Exercise description: Set down, without alteration, the lines from the one that contains "for t, *values" through the final line of the material below.

Material provided:
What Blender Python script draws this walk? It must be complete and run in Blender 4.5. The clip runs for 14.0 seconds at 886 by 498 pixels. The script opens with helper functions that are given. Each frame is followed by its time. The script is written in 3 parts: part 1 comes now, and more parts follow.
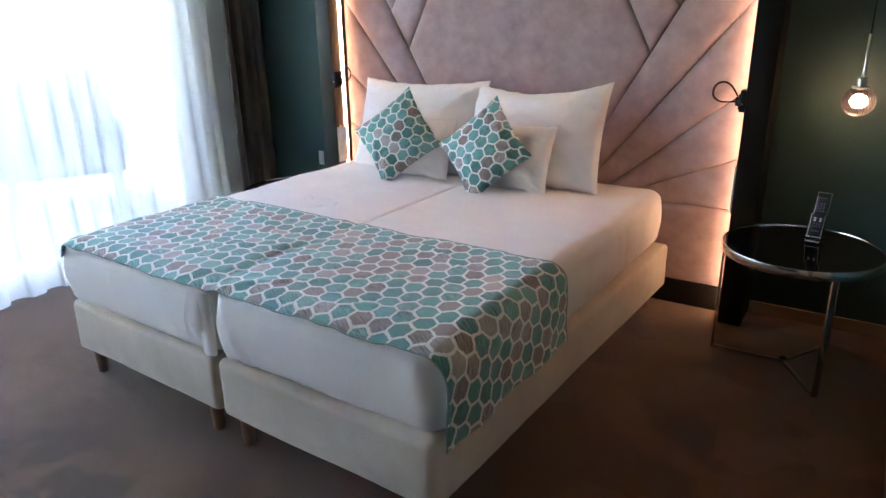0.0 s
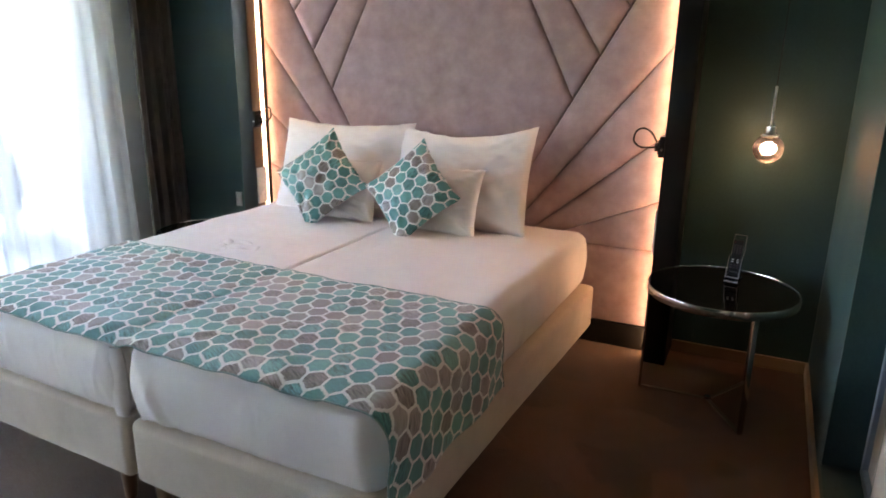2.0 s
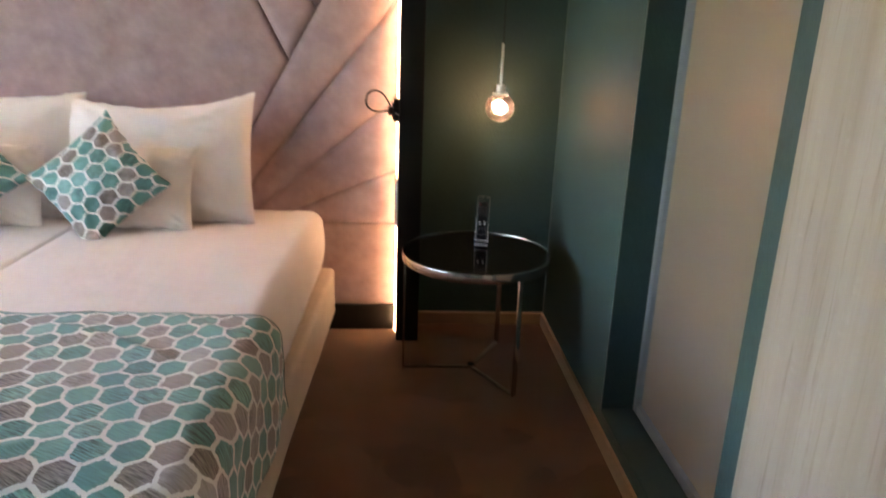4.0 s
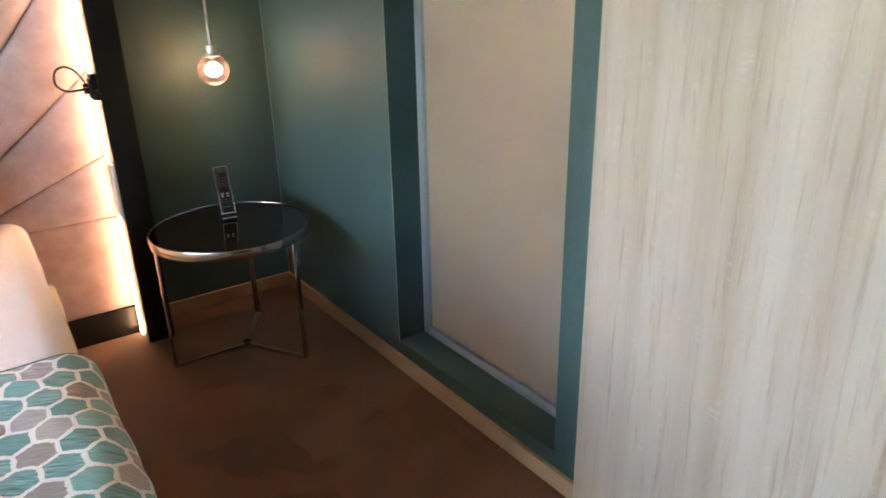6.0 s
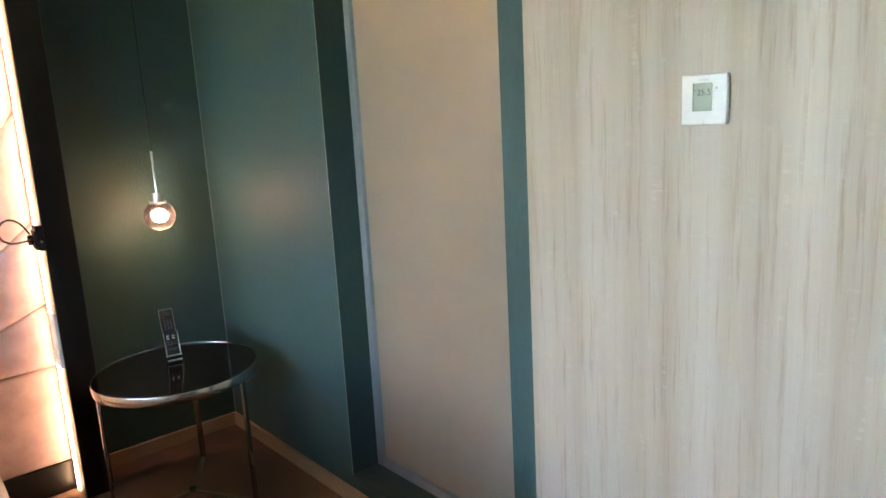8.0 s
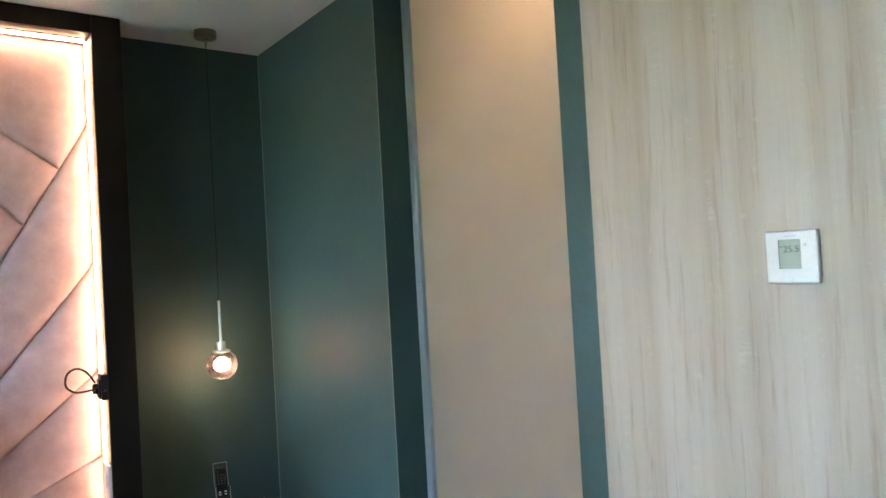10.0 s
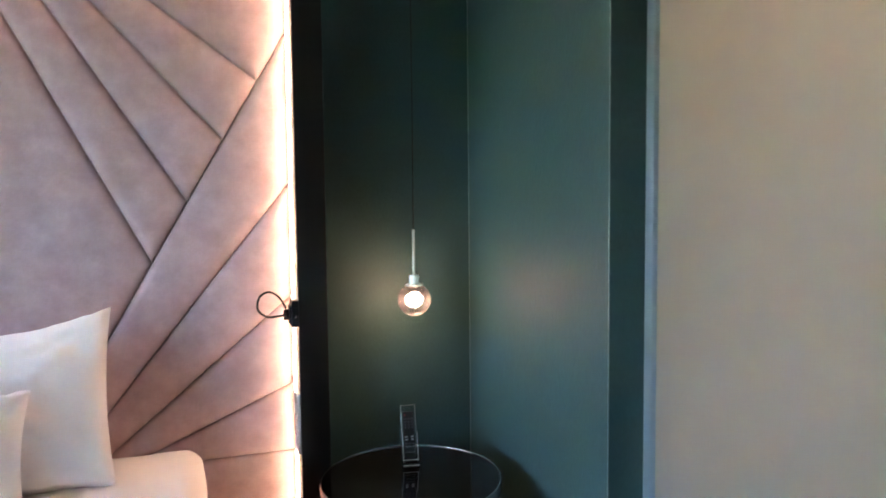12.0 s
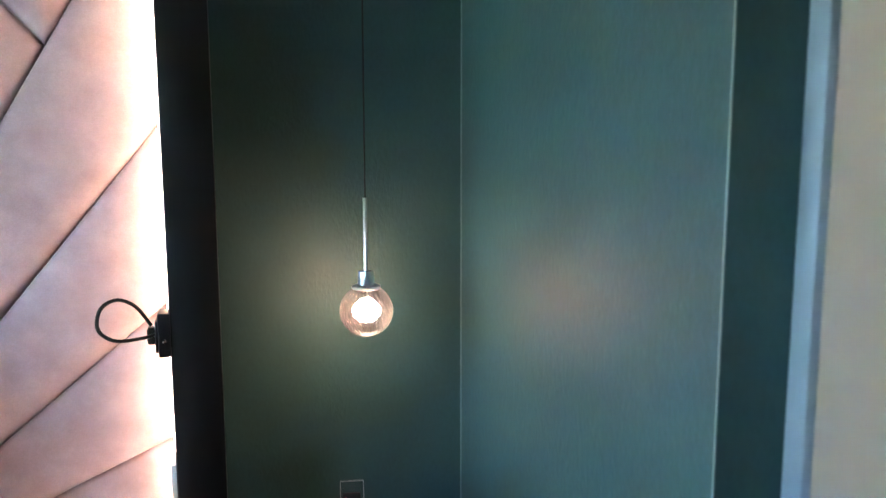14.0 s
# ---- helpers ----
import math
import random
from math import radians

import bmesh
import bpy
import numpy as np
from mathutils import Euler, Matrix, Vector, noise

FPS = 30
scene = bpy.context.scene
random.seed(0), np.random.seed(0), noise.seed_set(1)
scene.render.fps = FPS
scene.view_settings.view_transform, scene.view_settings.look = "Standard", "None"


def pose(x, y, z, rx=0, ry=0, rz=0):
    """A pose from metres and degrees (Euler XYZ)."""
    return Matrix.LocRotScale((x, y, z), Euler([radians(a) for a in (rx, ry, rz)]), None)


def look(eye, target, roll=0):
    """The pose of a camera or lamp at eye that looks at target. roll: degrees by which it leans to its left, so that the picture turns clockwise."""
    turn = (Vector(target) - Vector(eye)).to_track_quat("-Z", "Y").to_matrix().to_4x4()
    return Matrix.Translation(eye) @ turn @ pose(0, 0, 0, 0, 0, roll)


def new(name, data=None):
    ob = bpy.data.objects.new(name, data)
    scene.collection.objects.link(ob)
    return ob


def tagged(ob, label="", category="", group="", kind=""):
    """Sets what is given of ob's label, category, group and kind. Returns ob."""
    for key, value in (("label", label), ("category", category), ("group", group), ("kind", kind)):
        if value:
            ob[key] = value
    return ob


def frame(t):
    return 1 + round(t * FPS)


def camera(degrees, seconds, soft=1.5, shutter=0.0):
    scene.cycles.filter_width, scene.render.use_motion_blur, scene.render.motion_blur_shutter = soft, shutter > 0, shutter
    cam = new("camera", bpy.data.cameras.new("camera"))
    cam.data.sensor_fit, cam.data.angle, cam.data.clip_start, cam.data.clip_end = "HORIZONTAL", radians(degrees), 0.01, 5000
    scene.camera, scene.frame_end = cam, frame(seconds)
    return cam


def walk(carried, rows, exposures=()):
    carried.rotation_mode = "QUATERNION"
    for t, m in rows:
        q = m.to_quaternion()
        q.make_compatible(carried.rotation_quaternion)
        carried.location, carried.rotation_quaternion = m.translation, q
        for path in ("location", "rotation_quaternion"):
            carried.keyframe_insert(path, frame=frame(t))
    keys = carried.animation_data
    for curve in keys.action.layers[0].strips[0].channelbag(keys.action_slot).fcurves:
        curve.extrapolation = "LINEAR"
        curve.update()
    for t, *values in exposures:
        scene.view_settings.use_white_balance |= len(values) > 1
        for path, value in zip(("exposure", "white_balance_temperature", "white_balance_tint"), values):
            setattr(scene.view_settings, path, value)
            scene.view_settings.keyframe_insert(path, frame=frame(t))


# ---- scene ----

Response to the exercise:
    for t, *values in exposures:
        scene.view_settings.use_white_balance |= len(values) > 1
        for path, value in zip(("exposure", "white_balance_temperature", "white_balance_tint"), values):
            setattr(scene.view_settings, path, value)
            scene.view_settings.keyframe_insert(path, frame=frame(t))


# ---- scene ----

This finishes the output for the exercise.